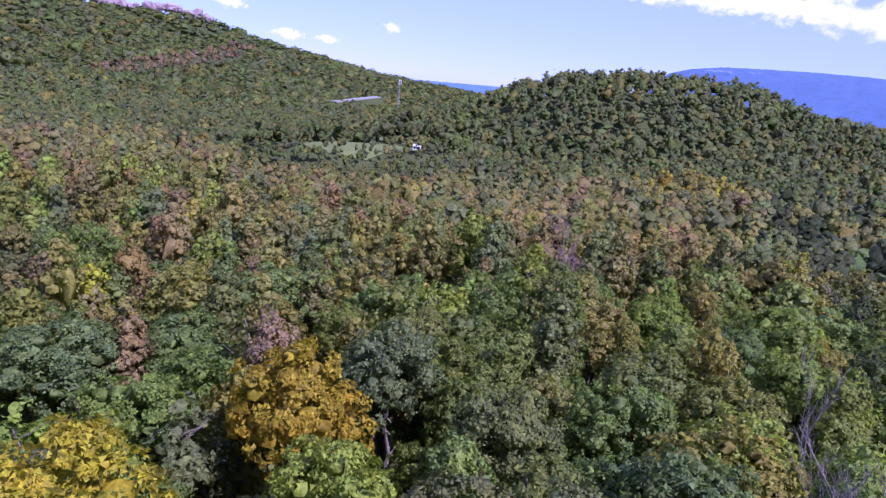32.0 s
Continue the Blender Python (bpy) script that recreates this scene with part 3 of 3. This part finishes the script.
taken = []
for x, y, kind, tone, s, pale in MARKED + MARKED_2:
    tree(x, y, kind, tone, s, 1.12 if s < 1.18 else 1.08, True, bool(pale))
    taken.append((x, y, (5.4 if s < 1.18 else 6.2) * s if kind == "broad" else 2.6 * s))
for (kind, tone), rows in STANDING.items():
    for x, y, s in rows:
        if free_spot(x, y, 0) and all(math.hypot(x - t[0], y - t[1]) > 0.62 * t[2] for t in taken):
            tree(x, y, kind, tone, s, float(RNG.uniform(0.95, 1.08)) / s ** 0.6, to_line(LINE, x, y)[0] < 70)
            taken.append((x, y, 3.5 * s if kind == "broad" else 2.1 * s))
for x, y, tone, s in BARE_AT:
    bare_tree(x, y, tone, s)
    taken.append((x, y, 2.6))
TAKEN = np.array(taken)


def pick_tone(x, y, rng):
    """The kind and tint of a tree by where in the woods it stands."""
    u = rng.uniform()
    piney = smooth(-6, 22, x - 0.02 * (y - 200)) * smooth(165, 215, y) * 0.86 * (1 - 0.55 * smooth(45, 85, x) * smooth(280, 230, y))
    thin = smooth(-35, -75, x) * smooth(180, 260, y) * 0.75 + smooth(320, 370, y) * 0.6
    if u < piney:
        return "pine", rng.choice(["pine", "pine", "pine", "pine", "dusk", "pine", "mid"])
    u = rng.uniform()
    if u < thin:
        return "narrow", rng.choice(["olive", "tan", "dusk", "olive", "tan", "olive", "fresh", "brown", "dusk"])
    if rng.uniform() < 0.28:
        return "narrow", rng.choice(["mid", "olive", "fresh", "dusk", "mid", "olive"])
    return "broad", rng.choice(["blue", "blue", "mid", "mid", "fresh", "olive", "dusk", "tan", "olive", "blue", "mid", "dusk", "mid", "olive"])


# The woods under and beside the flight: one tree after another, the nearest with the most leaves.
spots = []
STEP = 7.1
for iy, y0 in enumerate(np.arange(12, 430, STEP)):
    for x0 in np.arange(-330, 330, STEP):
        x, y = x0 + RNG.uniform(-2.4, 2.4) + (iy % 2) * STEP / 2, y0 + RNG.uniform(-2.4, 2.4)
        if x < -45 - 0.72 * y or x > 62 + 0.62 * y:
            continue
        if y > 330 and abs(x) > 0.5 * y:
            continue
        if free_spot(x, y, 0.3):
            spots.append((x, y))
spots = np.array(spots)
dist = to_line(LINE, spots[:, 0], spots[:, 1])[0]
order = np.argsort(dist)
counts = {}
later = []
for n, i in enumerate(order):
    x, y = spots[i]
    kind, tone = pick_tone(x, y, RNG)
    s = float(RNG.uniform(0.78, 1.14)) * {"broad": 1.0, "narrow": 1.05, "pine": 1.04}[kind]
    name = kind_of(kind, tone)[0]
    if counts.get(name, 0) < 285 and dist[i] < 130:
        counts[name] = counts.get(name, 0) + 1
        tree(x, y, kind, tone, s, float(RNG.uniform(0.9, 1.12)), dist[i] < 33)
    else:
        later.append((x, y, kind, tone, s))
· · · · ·
Task directions.
Repeat, with no pictures, each line from the beginning of the data through the line containing "TAKEN = np.array(taken)", inclusive.

Response to this exercise.
32.0 s
Continue the Blender Python (bpy) script that recreates this scene with part 3 of 3. This part finishes the script.
taken = []
for x, y, kind, tone, s, pale in MARKED + MARKED_2:
    tree(x, y, kind, tone, s, 1.12 if s < 1.18 else 1.08, True, bool(pale))
    taken.append((x, y, (5.4 if s < 1.18 else 6.2) * s if kind == "broad" else 2.6 * s))
for (kind, tone), rows in STANDING.items():
    for x, y, s in rows:
        if free_spot(x, y, 0) and all(math.hypot(x - t[0], y - t[1]) > 0.62 * t[2] for t in taken):
            tree(x, y, kind, tone, s, float(RNG.uniform(0.95, 1.08)) / s ** 0.6, to_line(LINE, x, y)[0] < 70)
            taken.append((x, y, 3.5 * s if kind == "broad" else 2.1 * s))
for x, y, tone, s in BARE_AT:
    bare_tree(x, y, tone, s)
    taken.append((x, y, 2.6))
TAKEN = np.array(taken)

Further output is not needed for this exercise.